— start of Information supplied —

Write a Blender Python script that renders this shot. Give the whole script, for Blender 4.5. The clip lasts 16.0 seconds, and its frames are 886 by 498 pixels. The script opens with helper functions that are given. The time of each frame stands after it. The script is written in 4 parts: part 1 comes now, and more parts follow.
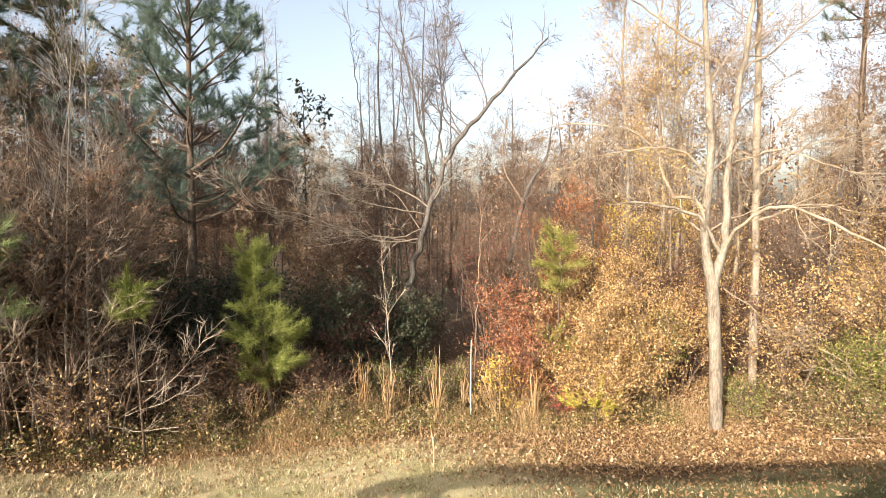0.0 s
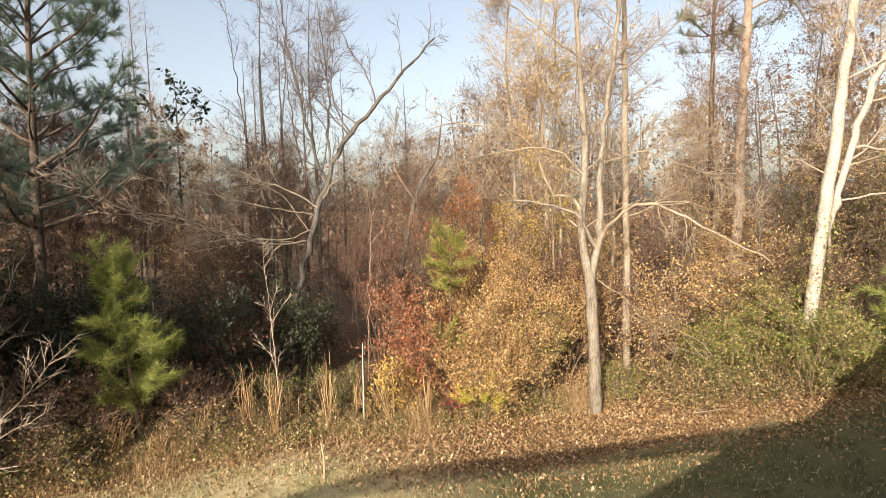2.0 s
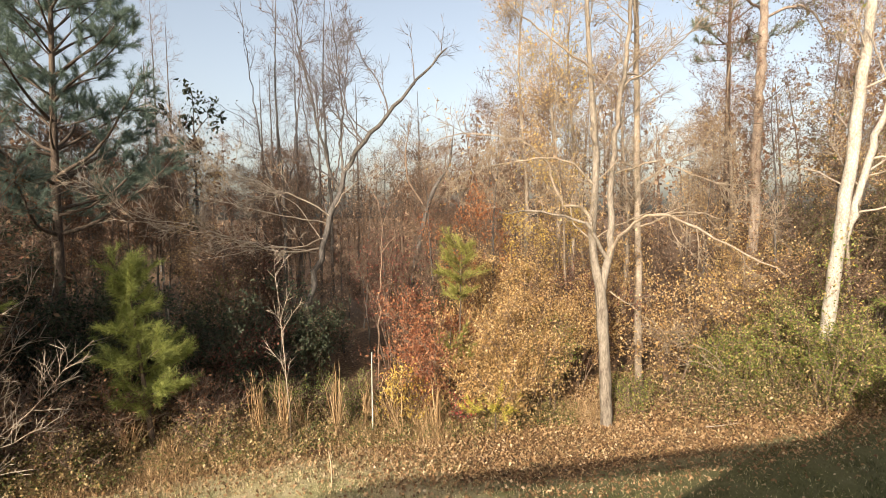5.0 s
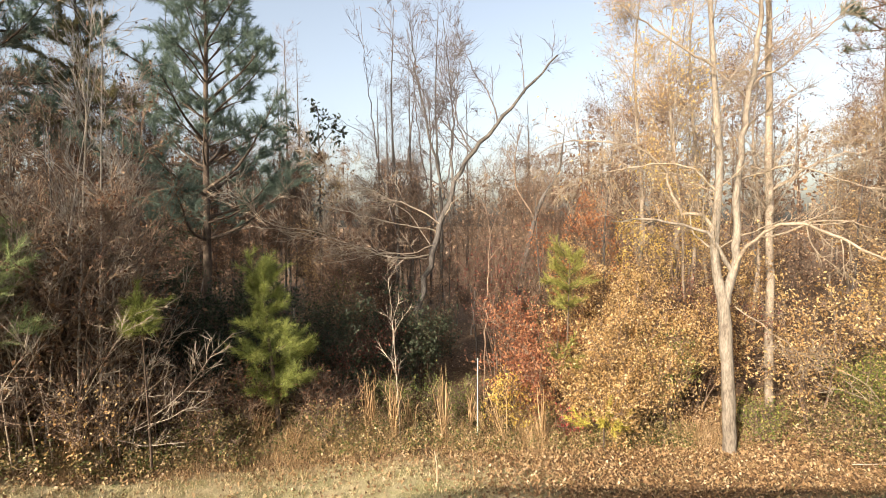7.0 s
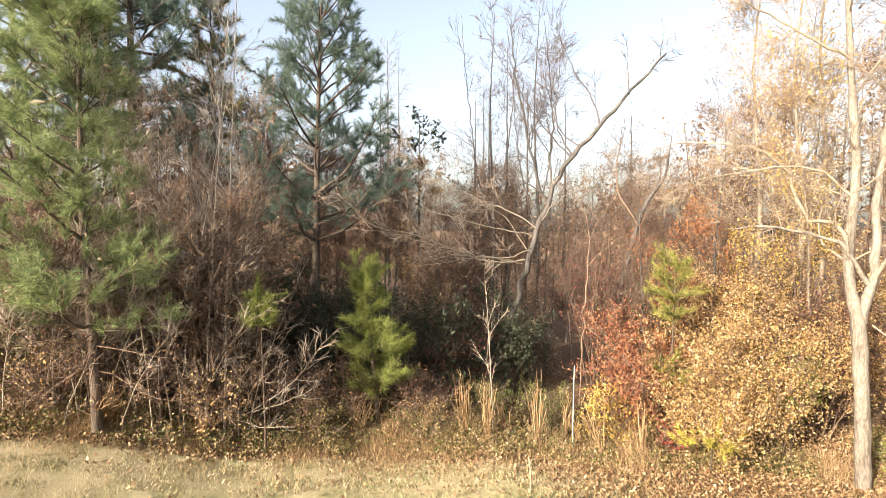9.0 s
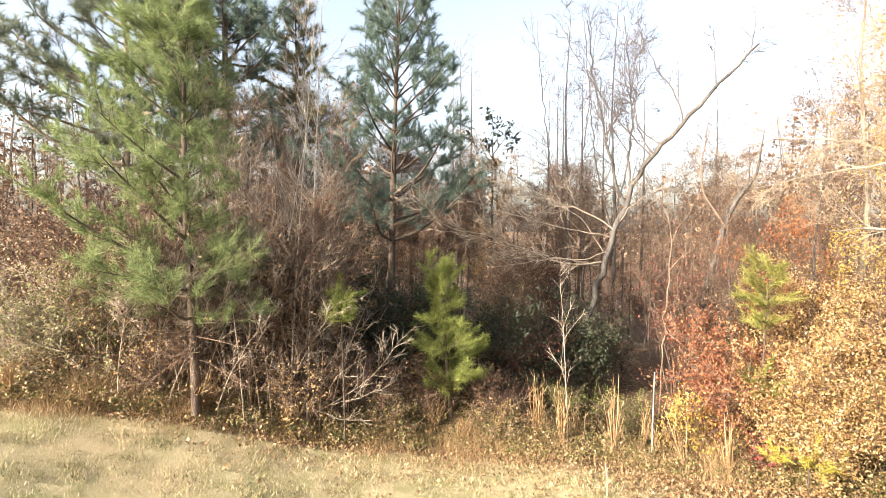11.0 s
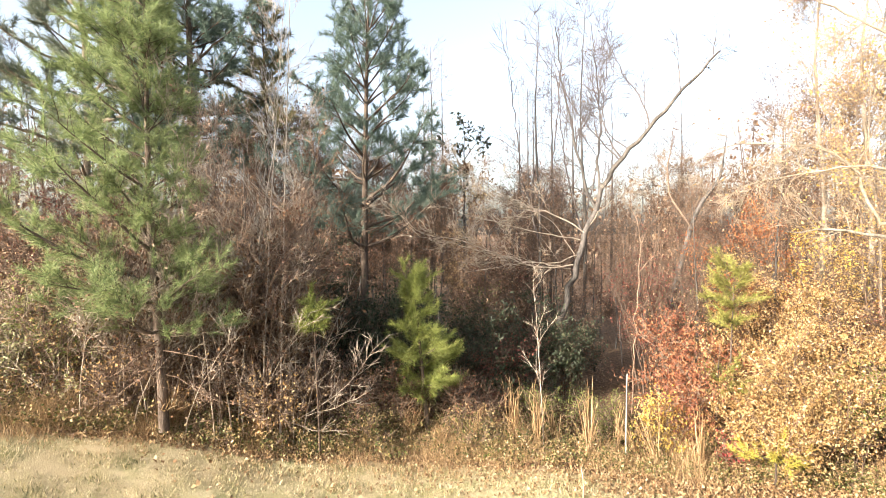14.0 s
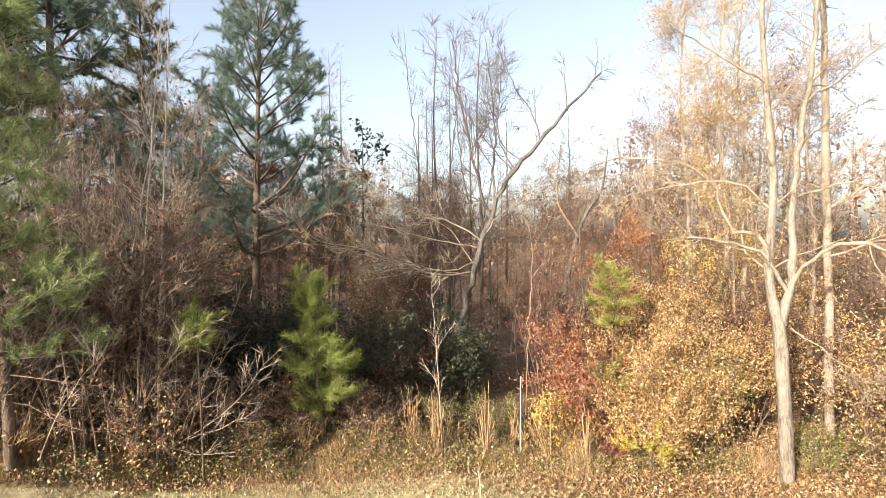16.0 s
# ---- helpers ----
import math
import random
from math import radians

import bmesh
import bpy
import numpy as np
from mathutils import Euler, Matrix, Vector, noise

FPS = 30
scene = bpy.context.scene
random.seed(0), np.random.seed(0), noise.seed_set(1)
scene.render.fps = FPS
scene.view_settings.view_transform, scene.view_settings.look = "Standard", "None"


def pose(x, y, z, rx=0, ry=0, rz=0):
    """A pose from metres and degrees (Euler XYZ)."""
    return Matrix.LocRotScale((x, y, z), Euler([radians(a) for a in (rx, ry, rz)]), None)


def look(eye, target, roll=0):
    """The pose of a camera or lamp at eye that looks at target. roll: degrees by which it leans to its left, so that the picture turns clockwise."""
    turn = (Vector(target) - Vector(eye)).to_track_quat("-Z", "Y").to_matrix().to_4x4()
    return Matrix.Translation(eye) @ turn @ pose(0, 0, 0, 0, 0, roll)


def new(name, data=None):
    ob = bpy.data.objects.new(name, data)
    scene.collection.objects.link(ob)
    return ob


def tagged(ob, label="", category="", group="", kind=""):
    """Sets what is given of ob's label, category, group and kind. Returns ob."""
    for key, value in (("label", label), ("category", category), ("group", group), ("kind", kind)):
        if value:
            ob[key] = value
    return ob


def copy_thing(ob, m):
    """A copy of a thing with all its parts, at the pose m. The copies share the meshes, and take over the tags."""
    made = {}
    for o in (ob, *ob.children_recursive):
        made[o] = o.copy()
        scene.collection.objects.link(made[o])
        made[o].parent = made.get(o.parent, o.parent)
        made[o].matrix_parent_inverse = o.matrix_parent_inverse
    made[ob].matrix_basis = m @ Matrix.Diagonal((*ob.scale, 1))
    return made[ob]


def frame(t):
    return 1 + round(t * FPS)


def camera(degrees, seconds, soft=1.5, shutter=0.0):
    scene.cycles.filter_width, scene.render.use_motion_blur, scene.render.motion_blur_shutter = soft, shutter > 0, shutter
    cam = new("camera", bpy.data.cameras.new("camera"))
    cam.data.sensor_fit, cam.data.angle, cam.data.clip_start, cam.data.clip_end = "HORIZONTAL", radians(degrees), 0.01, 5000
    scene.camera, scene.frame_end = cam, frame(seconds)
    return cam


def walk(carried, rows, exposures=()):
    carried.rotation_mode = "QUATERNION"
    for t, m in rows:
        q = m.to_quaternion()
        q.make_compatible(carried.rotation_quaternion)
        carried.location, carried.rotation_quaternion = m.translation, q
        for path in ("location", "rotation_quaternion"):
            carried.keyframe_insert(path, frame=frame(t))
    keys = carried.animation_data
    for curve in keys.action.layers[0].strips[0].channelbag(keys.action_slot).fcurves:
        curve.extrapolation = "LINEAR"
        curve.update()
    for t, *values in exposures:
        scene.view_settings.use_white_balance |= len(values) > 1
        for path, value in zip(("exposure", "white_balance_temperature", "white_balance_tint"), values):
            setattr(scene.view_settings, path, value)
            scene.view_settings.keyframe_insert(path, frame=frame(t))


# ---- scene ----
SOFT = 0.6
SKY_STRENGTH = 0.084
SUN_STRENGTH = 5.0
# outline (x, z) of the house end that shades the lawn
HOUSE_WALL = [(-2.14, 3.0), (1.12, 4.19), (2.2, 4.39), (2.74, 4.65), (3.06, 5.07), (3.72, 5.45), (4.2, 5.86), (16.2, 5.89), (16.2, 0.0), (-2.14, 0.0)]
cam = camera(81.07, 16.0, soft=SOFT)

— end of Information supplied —

Task description: Locate the line that contains "carried.keyframe_insert(path, frame=frame(t))". Repeat it and every line after it, up to and including the final line, exactly.

Output of the exercise:
            carried.keyframe_insert(path, frame=frame(t))
    keys = carried.animation_data
    for curve in keys.action.layers[0].strips[0].channelbag(keys.action_slot).fcurves:
        curve.extrapolation = "LINEAR"
        curve.update()
    for t, *values in exposures:
        scene.view_settings.use_white_balance |= len(values) > 1
        for path, value in zip(("exposure", "white_balance_temperature", "white_balance_tint"), values):
            setattr(scene.view_settings, path, value)
            scene.view_settings.keyframe_insert(path, frame=frame(t))


# ---- scene ----
SOFT = 0.6
SKY_STRENGTH = 0.084
SUN_STRENGTH = 5.0
# outline (x, z) of the house end that shades the lawn
HOUSE_WALL = [(-2.14, 3.0), (1.12, 4.19), (2.2, 4.39), (2.74, 4.65), (3.06, 5.07), (3.72, 5.45), (4.2, 5.86), (16.2, 5.89), (16.2, 0.0), (-2.14, 0.0)]
cam = camera(81.07, 16.0, soft=SOFT)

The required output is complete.